A second trend was the "specialization" of tea drinks, she said, noting two major directions under this heading: emphasizing the tea's functions or origins. She gave as examples AGV Products Corp.'s "Mitsuba Kanten White Tea," which claimed slimming attributes, and Wei Chuan Foods Corp.'s Kyoto Uji Green Tea, which used Japanese leaves.

Yet another trend Lin pointed to was "authenticity." Japanese brands already claimed to reproduce almost exactly the real taste of freshly brewed tea, and Taiwanese teas were trying to close that gap.

Uni-President was the nation's largest tea-beverage maker, with sales of US$293 million in 2006, representing a 44.7-percent market share, according to ACNielsen Taiwan's figures. These also indicated that, from January to April 2007, three out of the company's seven tea brands were among the island's top 10 brands.

Uni-President does not currently focus on tea drinks with special functions, Yeh Hsi-ping, vice director of the company's Tea Beverage Division, stated in a June 11 e-mail interview. Yeh added, however, that Uni-President still took "health-orientation" as one of the fundamental concepts considered when developing new products.

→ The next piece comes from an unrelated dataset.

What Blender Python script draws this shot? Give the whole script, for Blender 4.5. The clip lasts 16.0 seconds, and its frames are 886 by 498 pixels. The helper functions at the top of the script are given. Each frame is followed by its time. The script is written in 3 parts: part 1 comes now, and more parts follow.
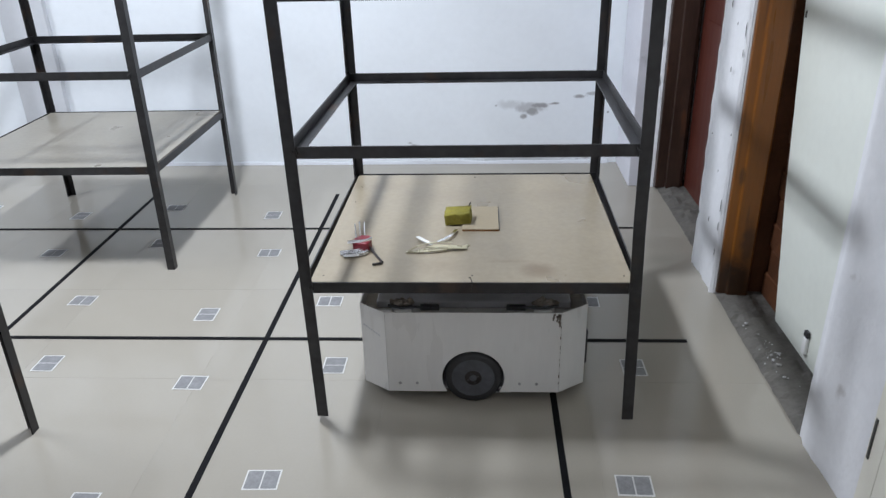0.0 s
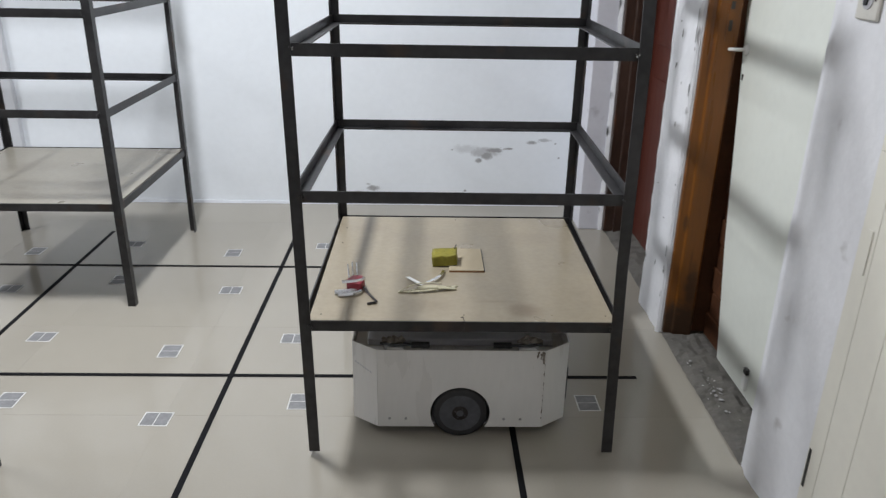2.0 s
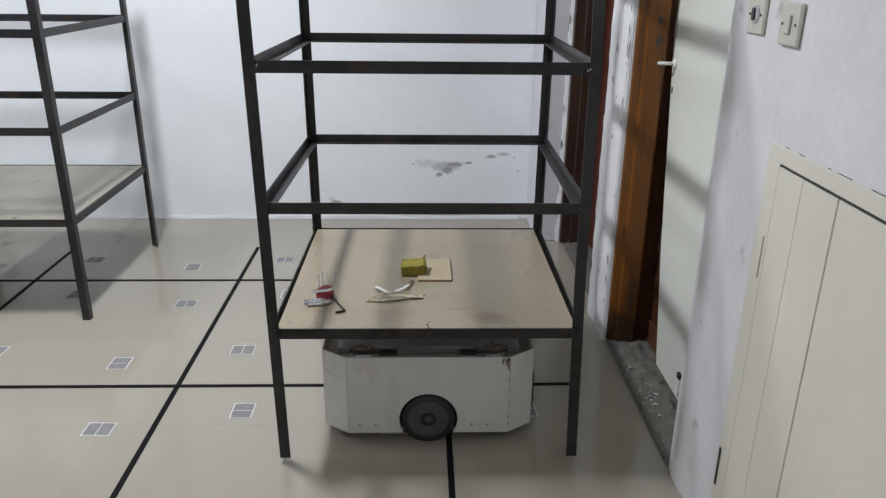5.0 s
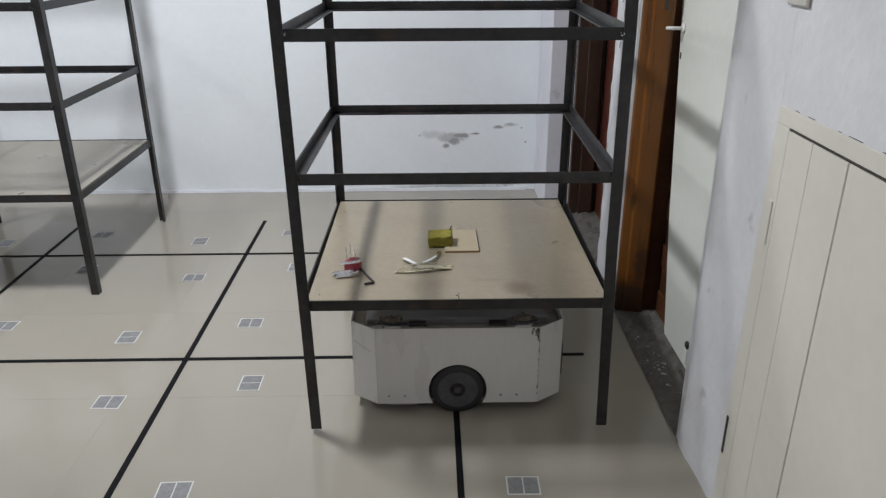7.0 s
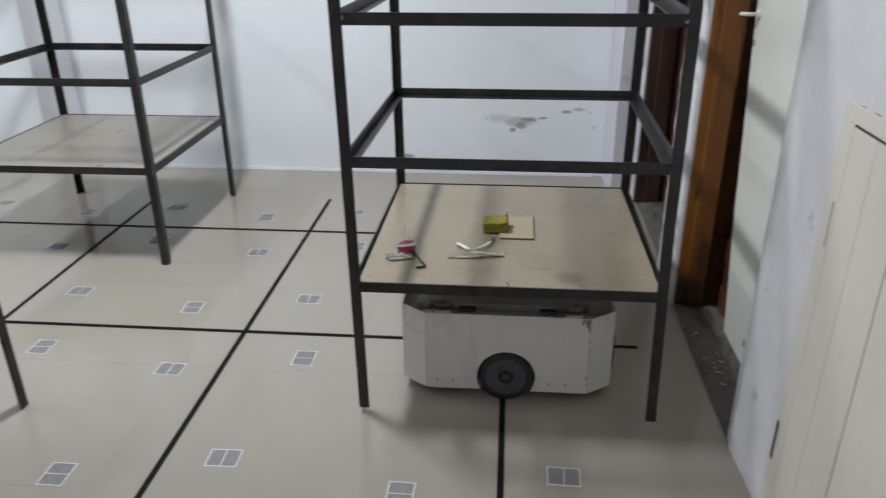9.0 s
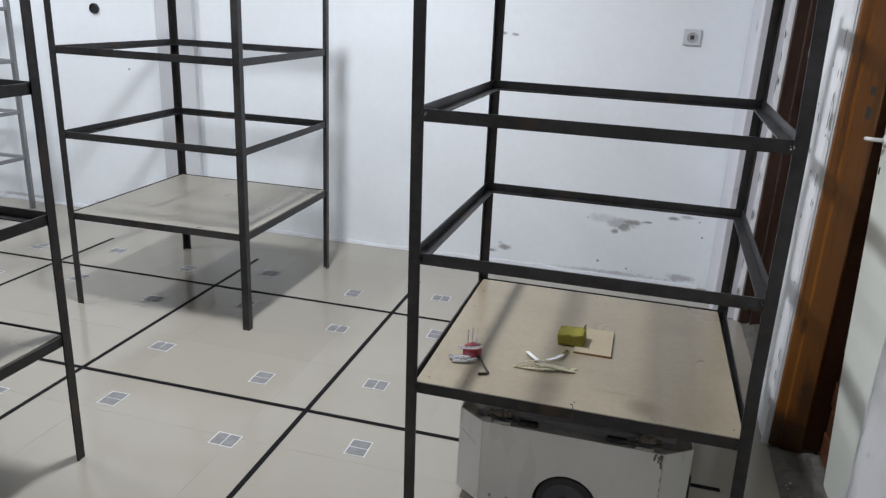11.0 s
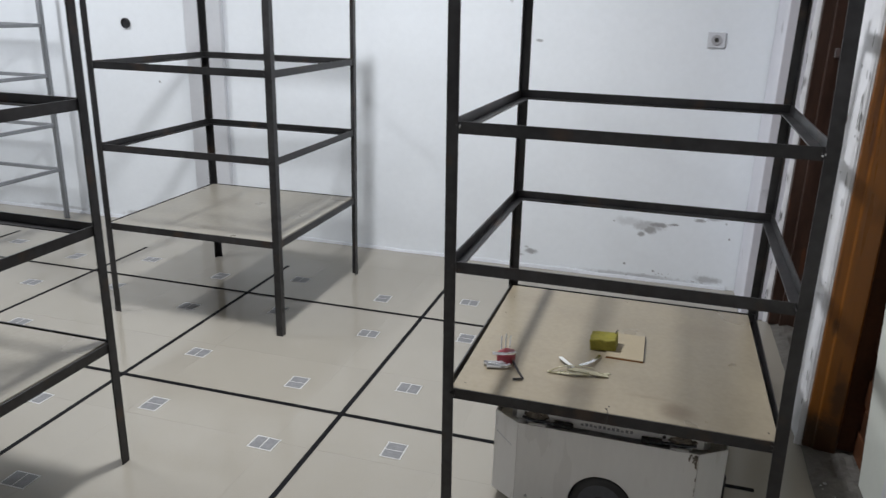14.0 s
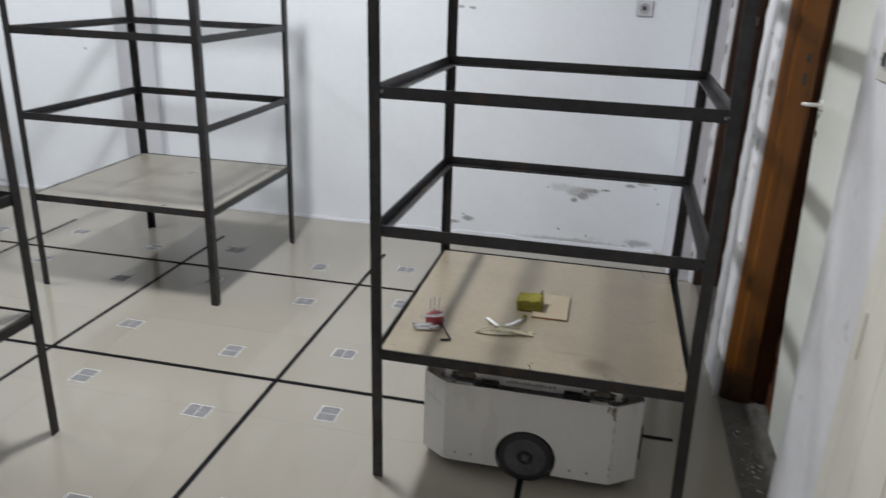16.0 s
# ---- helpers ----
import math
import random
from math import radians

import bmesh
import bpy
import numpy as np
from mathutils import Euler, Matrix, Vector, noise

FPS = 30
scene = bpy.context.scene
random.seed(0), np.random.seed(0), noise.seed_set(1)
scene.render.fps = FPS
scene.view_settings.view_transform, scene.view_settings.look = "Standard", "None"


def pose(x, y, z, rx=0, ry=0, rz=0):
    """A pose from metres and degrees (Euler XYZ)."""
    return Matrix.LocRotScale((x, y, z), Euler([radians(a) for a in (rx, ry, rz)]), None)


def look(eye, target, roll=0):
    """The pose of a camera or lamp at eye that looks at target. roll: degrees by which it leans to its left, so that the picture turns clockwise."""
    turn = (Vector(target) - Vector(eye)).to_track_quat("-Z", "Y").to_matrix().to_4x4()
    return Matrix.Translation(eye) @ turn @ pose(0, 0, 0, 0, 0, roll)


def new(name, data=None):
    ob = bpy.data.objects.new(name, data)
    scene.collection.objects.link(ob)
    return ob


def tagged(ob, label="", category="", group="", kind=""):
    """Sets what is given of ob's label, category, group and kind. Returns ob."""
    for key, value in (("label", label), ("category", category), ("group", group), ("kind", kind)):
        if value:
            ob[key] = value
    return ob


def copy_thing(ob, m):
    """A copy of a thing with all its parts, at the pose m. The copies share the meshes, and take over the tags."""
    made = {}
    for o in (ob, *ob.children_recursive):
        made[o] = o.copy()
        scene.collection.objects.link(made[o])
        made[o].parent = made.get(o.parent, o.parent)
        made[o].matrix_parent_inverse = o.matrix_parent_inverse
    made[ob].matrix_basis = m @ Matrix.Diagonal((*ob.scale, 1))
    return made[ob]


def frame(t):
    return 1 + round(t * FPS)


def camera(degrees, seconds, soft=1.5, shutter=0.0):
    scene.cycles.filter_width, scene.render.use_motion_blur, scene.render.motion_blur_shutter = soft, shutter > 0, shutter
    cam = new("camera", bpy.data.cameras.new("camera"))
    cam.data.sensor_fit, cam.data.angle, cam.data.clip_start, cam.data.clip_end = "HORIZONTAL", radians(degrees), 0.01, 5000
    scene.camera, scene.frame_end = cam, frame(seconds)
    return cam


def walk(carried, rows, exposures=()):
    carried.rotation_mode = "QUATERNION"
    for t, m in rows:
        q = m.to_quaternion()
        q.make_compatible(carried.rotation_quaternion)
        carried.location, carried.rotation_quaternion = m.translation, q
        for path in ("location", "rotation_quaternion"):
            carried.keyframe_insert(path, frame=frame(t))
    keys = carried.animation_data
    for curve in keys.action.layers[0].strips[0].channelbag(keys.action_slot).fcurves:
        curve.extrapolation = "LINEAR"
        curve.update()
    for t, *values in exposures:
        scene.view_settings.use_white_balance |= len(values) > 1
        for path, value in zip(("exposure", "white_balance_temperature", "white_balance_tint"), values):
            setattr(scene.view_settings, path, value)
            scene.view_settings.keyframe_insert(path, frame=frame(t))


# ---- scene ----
cam = camera(61.64, 16.0, soft=1.3, shutter=0.8)
PATH = [
    (0, pose(0.7434, -2.1601, 1.3466, 65.078, 1.320, 2.711)),
    (0.5, pose(0.7227, -2.1874, 1.3726, 66.003, -0.024, 1.830)),
    (1, pose(0.7294, -2.2029, 1.3842, 67.444, -0.788, 0.157)),
    (1.5, pose(0.7260, -2.2360, 1.3914, 67.881, -0.518, 0.152)),
    (2, pose(0.6834, -2.2566, 1.4014, 67.927, -0.948, -0.918)),
    (2.5, pose(0.6654, -2.2954, 1.4096, 68.771, -0.117, -3.032)),
    (3, pose(0.7535, -2.2878, 1.4064, 69.246, -0.988, -1.818)),
    (5.5, pose(0.8729, -2.3286, 1.4063, 69.169, -0.406, -1.445)),
    (6, pose(0.8790, -2.3136, 1.3981, 68.536, -0.284, -1.246)),
    (6.5, pose(0.8799, -2.3185, 1.3949, 67.349, -0.185, -1.139)),
    (7, pose(0.8827, -2.3127, 1.3939, 67.134, 0.210, -1.052)),
    (7.5, pose(0.8852, -2.3034, 1.3935, 67.604, 0.114, -0.258)),
    (8, pose(0.8930, -2.2957, 1.3888, 66.914, -0.527, 0.260)),
    (8.5, pose(0.9338, -2.2885, 1.3876, 67.066, -0.930, 0.757)),
    (9, pose(0.9475, -2.3051, 1.4044, 65.724, 0.344, 5.033)),
    (9.5, pose(0.9326, -2.2393, 1.4020, 66.829, 0.484, 7.534)),
    (10, pose(0.9993, -2.2074, 1.4065, 69.496, -0.927, 14.995)),
    (10.2, look((1.036, -2.166, 1.417), (0.562, -0.330, 0.782), 2.5)),
    (12.5, pose(1.0433, -2.2239, 1.4305, 71.765, -2.930, 15.434)),
    (13, pose(1.0346, -2.2387, 1.4339, 72.033, -2.476, 16.927)),
    (13.5, pose(1.0201, -2.2419, 1.4458, 72.526, -2.414, 17.845)),
    (14, pose(1.0130, -2.2255, 1.4406, 71.975, -1.547, 16.547)),
    (14.5, pose(1.0196, -2.2090, 1.4346, 71.368, -1.466, 15.601)),
    (15, pose(1.0282, -2.2087, 1.4312, 71.062, -1.734, 16.043)),
    (15.5, pose(1.0488, -2.2335, 1.4350, 70.909, -1.673, 14.987)),
    (16, pose(1.0825, -2.2508, 1.4357, 69.869, -2.088, 12.484)),
]
walk(cam, PATH, exposures=[(0.0, 0.31, 5990, 10), (0.5, 0.27, 6110, 10), (1.0, 0.21, 6260, 10), (1.5, 0.16, 6360, 10), (3.0, 0.08, 6360, 10), (5.5, -0.05, 6410, 10), (7.0, -0.08, 6410, 10), (9.0, -0.08, 6310, 10), (10.0, 0.0, 6260, 10), (12.5, -0.08, 6360, 10), (14.5, -0.09, 6410, 10), (16.0, -0.13, 6460, 10)
])

# ---- world and light ----
world = bpy.data.worlds.new("world")
scene.world = world
world.use_nodes = True
wn = world.node_tree.nodes
wn["Background"].inputs[0].default_value = (0.8, 0.85, 1.0, 1)
wn["Background"].inputs[1].default_value = 0.05


def area_lamp(name, x, y, z, sx, sy, watts, colour):
    data = bpy.data.lights.new(name, "AREA")
    data.shape, data.size, data.size_y, data.energy, data.color = "RECTANGLE", sx, sy, watts, colour
    ob = new(name, data)
    ob.matrix_world = pose(x, y, z)
    return ob


LAMP = (-0.27, 0.10, 2.72)
area_lamp("ceiling_and_fill_light", *LAMP, 0.18, 0.40, 65, (0.955, 0.975, 1.0))
area_lamp("ceiling_and_fill_light", -2.9, 0.3, 2.72, 0.16, 1.1, 45, (0.955, 0.975, 1.0))
# added warm fill with no known lamp behind it; lifts and tints the shadows
area_lamp("ceiling_and_fill_light", 0.2, -2.4, 2.72, 0.16, 1.1, 5.0, (1.0, 0.87, 0.72))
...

Using the company's 2002 "King among Teas" brand as an example, Yeh said all products under that brand were either unsweetened or lightly-sweetened, and, moreover, in 2005, the brand's unsweetened Japanese-style green tea was granted with the health food permit by the Cabinet-level Department of Health, becoming the first tea drink so certified.

Regarding targeting of consumers and advertising, Yeh said, "Since consumers of ready-to-drink tea beverages are ordinary people who do not belong to one specific demographic group, we focus advertisements on the mass media for wide promotion, in the aim of creating good images and high recognition of our brands in the minds of many consumers."

"Because green tea is healthy and makes the perfect after-meal drink, the preference for green tea would continue to be the main trend in years to come," Ewing Lin, marketing and planning division manager of beverage manufacturer Kuang Chuang Diary Co. Ltd., said June 20.